Enter the corresponding S2QL query as usual.
The NL process scans the S2QL query for potential filter values (such as abc and def for device).
The NL process searches for these values in the alias text and dynamically assigns template placeholders where applicable.
The alias is normalized so that future queries can be processed dynamically without manual intervention.

Here is an example:

NL Phrase Example

After clicking save and creating the alias, the alias page appears as follows:

NL Alias Page

This autopopulation feature is especially useful for those inexperienced with alias creation and/or dealing with aliases that are overly complex.
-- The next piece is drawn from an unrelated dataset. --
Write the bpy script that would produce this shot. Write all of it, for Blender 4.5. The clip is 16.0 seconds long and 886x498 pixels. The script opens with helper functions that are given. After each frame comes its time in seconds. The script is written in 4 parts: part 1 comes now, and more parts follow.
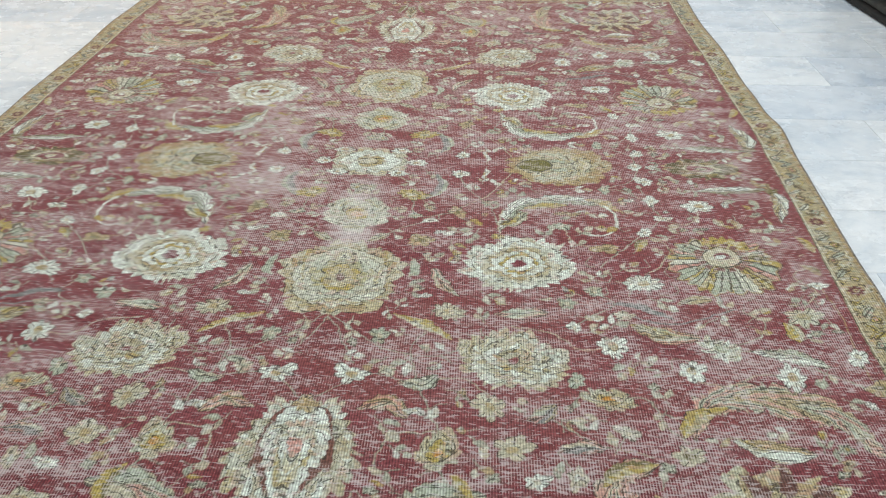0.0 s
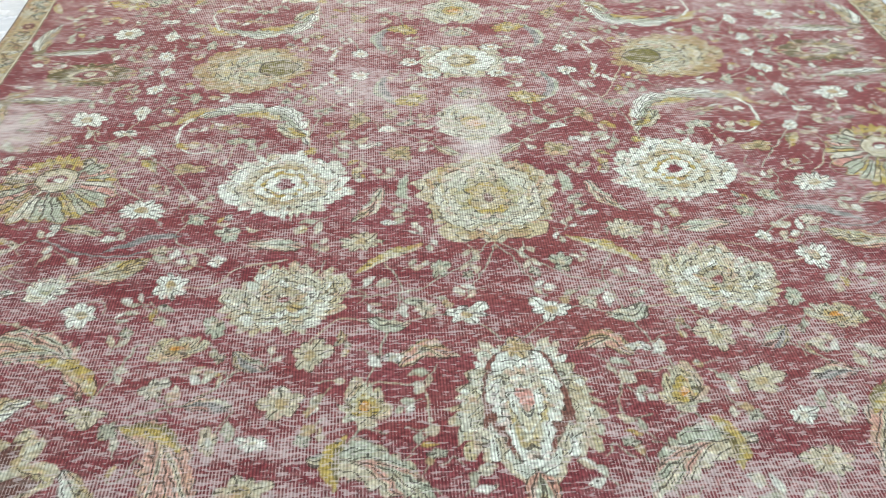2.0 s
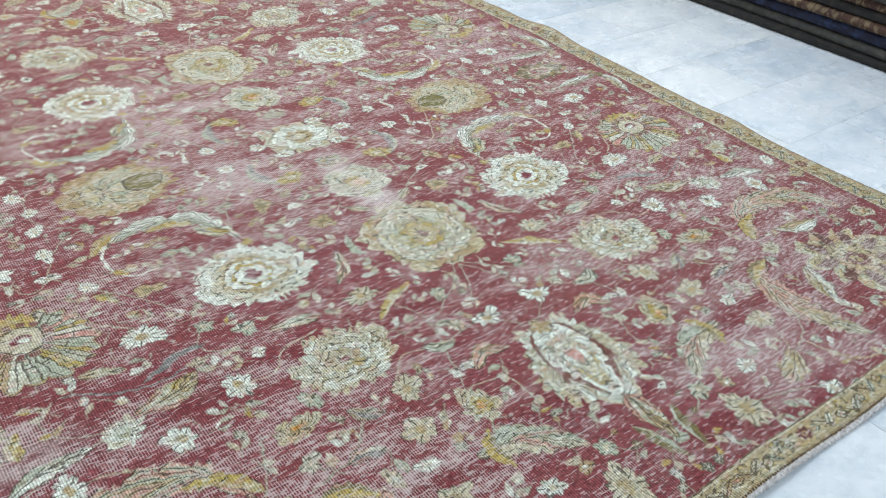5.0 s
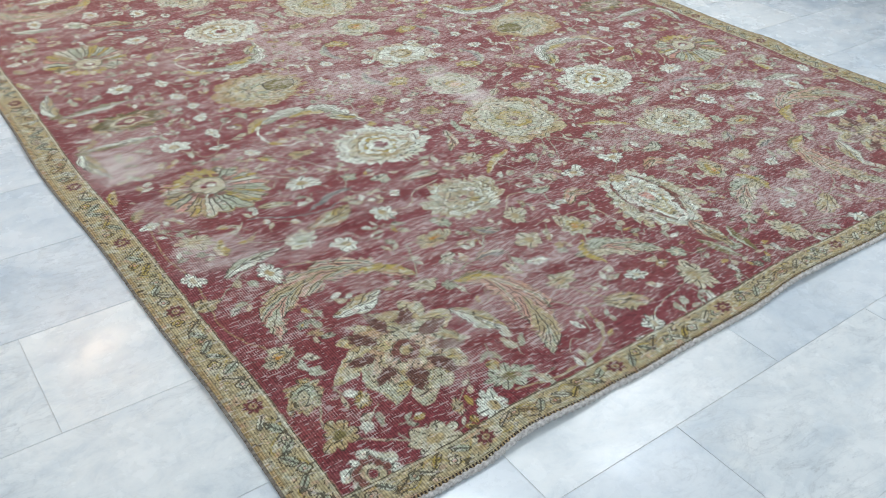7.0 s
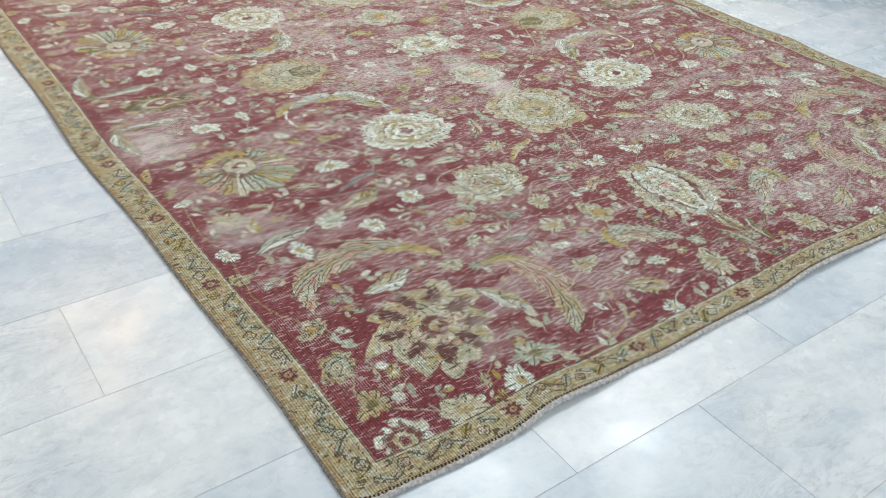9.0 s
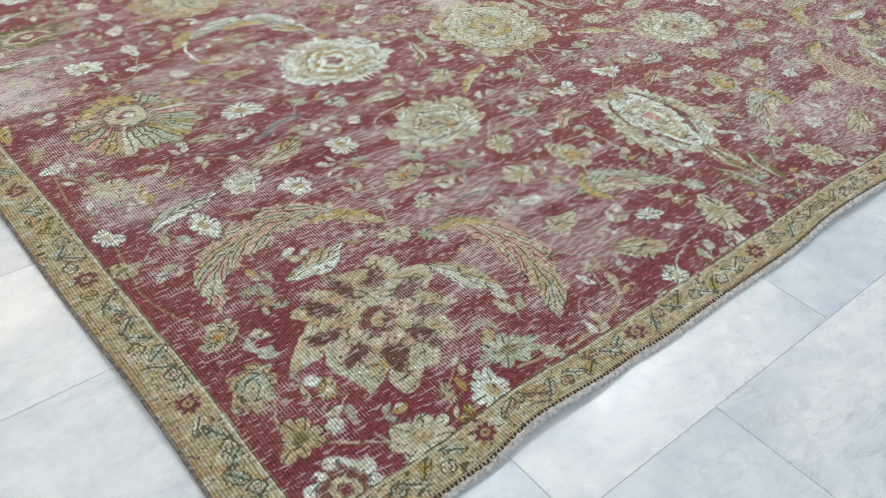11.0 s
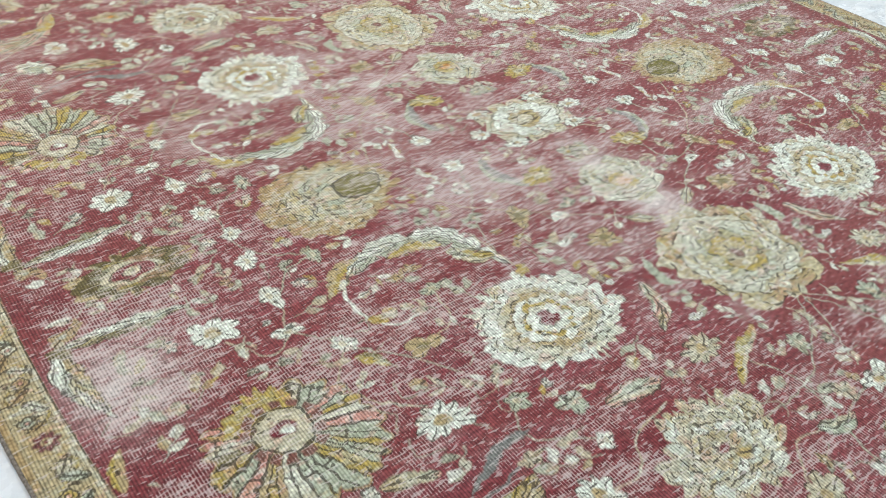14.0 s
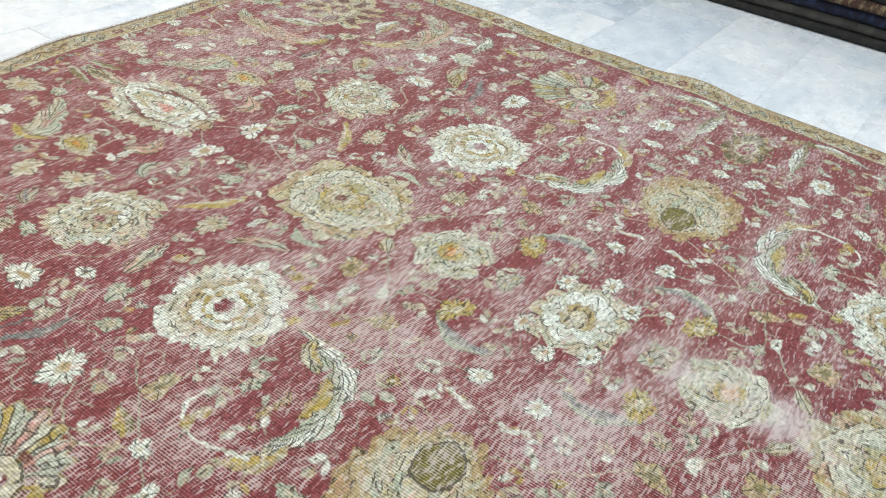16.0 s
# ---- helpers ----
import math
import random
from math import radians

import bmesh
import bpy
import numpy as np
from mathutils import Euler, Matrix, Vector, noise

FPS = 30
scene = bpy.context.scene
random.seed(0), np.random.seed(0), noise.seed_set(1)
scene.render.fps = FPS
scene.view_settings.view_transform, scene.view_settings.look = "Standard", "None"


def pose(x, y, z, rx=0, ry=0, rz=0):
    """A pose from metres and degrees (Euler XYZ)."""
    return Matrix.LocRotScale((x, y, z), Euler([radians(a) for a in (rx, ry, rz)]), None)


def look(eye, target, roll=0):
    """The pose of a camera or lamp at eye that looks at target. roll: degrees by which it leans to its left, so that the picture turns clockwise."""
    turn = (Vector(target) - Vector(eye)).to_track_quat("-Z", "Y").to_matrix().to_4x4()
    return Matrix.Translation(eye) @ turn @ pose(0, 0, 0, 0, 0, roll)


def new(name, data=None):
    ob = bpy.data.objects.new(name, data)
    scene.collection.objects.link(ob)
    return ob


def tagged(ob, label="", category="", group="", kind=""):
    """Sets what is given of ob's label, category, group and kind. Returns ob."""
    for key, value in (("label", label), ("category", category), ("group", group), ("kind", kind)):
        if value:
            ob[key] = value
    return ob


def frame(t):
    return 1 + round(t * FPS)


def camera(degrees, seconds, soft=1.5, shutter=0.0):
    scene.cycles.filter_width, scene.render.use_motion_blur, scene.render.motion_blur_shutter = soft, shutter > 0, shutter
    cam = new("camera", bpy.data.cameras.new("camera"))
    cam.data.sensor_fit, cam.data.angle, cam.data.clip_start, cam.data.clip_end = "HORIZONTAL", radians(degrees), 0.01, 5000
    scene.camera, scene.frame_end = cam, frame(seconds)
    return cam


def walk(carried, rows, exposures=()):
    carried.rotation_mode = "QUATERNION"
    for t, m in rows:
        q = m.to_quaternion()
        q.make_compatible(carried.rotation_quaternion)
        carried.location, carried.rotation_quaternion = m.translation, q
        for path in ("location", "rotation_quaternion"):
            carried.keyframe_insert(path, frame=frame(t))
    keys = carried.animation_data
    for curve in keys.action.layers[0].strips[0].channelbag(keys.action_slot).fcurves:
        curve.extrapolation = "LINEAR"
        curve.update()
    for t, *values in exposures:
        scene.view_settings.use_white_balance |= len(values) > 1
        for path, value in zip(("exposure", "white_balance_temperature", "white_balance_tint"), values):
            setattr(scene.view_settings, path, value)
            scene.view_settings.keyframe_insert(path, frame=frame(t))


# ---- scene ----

It can also be used to test out the validity of an alias–if the NL process is not able to resolve and normalize, then this entity does not exist in the s2_entities collection.

Best Practices for NL Queries

Here is a brief list of best practices when using NL queries and aliases.

When building NL queries:

Start an existing widget:

1. Use the "NL Phrase" button for the widget.

2. Type in an NL phrase that can be used to invoke the widget. Reference any entities in the s2ql in the NL phrase, and the NL phrase is automatically generalized, such as:

    “*Show me the status of router xxx interface yyy*”

Use the query builder:

1. Get the query built as the user prefers, including filters, sorting, groups, and so on.

2. "Add Phrase"

3. For any entity filters needing to be generalized, ensure that a reference to those entities in the NL phrase.

Use Copilot to build dashboards.

When building NL Aliases:

Make NL queries at least 3 words long.
The NL queries should be meaningful.
Create entity-specific NL queries so that the system learns the broader label names (a generic query is generated from a specific query from created aliases).
Avoid semantic overlap when possible (status of devices and health of devices).
Avoid use of phrases like Show me…, What is the…? For example, instead of using show me the status of devices, just use status of devices. The extra words should not cause problems, but it is better to limit the alias to meaningful words.